== Dataset content

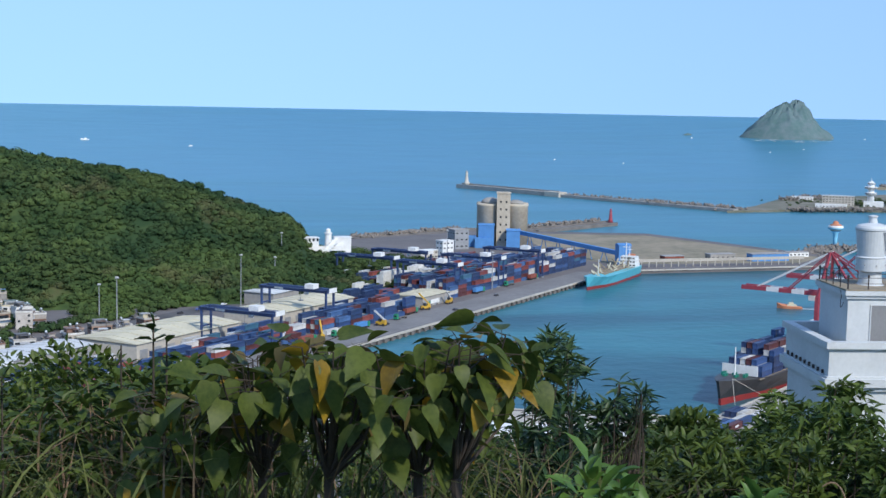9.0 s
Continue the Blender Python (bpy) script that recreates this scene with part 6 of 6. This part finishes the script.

====
== Dataset content

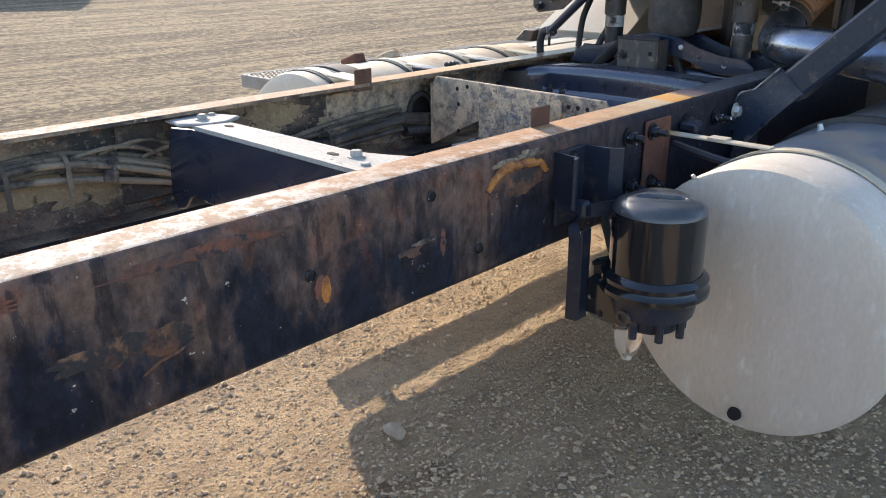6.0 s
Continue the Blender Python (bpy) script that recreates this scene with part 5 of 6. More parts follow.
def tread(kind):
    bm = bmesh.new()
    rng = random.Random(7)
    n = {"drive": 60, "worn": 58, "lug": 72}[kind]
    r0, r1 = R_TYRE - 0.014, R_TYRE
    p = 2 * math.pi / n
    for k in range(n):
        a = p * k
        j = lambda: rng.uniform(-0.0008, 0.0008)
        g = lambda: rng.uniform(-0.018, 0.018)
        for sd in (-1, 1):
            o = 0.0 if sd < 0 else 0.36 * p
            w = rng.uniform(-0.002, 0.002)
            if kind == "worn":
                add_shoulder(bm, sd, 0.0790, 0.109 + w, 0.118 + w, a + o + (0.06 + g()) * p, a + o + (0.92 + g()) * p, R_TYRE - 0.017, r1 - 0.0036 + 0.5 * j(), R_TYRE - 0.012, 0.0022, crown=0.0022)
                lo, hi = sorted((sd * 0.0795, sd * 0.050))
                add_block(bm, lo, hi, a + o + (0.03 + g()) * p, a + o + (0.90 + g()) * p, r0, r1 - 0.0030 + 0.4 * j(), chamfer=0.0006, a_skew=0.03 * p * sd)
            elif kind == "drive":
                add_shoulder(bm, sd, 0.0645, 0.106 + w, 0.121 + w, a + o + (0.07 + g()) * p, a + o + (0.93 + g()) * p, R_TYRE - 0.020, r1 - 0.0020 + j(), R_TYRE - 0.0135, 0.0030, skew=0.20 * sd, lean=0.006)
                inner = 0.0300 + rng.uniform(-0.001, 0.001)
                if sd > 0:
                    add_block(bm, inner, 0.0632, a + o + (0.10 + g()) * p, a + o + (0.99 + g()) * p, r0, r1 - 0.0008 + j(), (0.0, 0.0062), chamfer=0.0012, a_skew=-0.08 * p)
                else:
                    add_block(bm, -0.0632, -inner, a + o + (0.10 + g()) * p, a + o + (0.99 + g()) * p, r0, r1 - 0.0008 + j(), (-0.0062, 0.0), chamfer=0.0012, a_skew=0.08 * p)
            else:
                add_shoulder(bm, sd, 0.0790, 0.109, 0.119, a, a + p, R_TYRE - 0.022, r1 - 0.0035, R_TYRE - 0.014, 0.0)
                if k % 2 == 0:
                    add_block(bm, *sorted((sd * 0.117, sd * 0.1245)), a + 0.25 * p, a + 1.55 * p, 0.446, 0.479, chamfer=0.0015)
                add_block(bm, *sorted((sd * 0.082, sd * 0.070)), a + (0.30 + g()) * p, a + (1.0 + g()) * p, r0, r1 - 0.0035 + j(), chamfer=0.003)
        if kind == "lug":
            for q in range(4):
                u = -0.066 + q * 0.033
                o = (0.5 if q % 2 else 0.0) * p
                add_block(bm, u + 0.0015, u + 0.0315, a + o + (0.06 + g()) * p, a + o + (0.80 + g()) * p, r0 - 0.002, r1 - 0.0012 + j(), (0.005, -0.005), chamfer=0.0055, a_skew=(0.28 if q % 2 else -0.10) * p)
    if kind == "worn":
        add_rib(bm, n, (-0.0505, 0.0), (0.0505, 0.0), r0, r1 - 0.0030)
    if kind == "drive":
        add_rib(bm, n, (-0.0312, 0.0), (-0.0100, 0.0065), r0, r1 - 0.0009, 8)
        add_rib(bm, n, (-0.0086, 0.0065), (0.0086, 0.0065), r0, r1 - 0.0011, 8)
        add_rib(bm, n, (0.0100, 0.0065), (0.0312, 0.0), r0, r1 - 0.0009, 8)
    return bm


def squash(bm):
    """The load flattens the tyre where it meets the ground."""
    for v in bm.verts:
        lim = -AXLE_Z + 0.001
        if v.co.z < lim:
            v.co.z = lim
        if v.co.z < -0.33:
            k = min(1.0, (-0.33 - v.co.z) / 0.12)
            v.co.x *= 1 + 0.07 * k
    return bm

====
== Dataset content

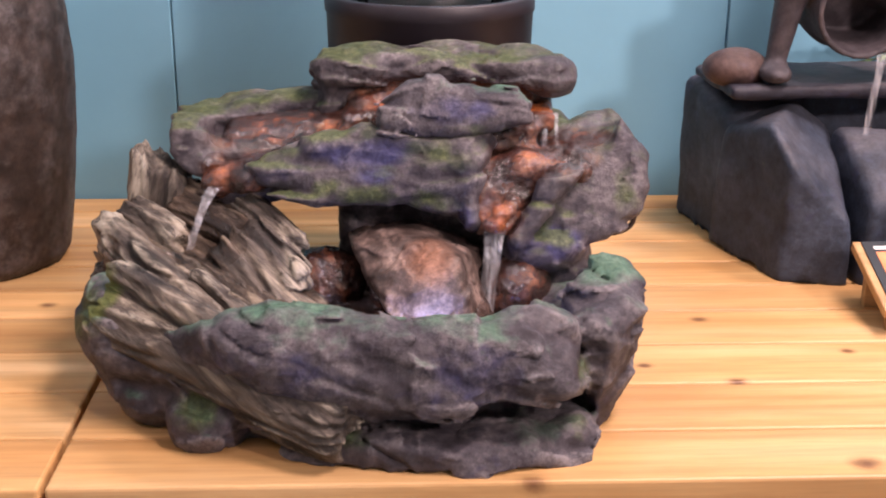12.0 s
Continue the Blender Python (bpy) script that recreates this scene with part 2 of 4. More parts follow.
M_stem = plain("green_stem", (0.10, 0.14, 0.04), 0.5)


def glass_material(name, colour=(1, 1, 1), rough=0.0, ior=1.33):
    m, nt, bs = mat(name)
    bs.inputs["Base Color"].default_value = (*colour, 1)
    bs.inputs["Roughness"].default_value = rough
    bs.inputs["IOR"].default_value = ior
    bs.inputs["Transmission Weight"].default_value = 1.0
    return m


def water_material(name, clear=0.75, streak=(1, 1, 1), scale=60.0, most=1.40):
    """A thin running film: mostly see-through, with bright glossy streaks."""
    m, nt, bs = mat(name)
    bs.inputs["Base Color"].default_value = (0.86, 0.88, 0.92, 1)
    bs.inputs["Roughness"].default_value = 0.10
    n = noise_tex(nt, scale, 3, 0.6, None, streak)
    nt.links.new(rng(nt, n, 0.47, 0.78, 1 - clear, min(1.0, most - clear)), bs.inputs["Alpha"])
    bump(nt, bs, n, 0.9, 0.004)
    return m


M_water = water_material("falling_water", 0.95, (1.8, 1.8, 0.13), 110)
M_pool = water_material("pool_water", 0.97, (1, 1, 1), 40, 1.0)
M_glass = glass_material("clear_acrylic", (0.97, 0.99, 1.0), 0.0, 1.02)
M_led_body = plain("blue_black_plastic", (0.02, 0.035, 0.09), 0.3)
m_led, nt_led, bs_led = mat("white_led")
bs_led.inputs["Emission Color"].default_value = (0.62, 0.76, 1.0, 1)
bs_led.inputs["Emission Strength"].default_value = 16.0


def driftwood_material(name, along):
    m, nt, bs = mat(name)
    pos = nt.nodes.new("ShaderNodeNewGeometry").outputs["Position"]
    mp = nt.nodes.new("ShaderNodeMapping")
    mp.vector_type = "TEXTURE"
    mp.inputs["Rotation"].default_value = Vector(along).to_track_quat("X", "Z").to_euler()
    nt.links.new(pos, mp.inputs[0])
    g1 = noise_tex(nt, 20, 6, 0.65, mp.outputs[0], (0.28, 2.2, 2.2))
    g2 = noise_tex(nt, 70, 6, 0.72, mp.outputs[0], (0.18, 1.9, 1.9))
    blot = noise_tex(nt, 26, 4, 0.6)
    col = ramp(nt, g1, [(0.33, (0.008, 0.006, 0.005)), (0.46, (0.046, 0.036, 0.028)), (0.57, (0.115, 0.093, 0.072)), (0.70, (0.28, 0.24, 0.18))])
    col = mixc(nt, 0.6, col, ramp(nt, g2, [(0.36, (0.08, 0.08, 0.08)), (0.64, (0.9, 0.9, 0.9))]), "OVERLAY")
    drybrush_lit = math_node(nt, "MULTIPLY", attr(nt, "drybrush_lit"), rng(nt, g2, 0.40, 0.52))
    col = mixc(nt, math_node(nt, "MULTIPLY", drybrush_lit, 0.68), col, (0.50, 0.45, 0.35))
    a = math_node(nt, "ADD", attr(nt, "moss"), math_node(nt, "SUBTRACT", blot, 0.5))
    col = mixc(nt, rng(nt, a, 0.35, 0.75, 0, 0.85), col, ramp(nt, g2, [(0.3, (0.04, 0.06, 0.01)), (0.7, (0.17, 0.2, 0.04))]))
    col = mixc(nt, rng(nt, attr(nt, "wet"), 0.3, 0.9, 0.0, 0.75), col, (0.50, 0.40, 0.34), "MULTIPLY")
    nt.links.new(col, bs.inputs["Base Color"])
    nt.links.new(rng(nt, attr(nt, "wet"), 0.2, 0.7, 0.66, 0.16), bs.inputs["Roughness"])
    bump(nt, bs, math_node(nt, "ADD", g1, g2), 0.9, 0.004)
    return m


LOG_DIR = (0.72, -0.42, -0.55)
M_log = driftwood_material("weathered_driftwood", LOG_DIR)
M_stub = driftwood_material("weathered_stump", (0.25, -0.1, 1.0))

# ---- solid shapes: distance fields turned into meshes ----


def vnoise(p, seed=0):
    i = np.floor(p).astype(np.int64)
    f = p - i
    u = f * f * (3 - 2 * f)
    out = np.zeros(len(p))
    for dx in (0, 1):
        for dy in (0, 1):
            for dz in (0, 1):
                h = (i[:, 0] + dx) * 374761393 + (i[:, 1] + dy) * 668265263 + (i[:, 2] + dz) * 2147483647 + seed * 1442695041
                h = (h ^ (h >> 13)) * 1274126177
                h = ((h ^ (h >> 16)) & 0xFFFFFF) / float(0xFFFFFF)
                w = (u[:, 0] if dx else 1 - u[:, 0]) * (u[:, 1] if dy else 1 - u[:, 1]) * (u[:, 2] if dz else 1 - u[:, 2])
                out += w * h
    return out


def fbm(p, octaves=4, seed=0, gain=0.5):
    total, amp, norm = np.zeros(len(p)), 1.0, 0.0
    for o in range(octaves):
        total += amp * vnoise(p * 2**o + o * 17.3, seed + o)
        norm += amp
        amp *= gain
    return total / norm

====

§ **What you have to do**:
Search the entries for the string "Blender" and collect each line that has it.

§ **Output below**:
Continue the Blender Python (bpy) script that recreates this scene with part 6 of 6. This part finishes the script.
Continue the Blender Python (bpy) script that recreates this scene with part 5 of 6. More parts follow.
Continue the Blender Python (bpy) script that recreates this scene with part 2 of 4. More parts follow.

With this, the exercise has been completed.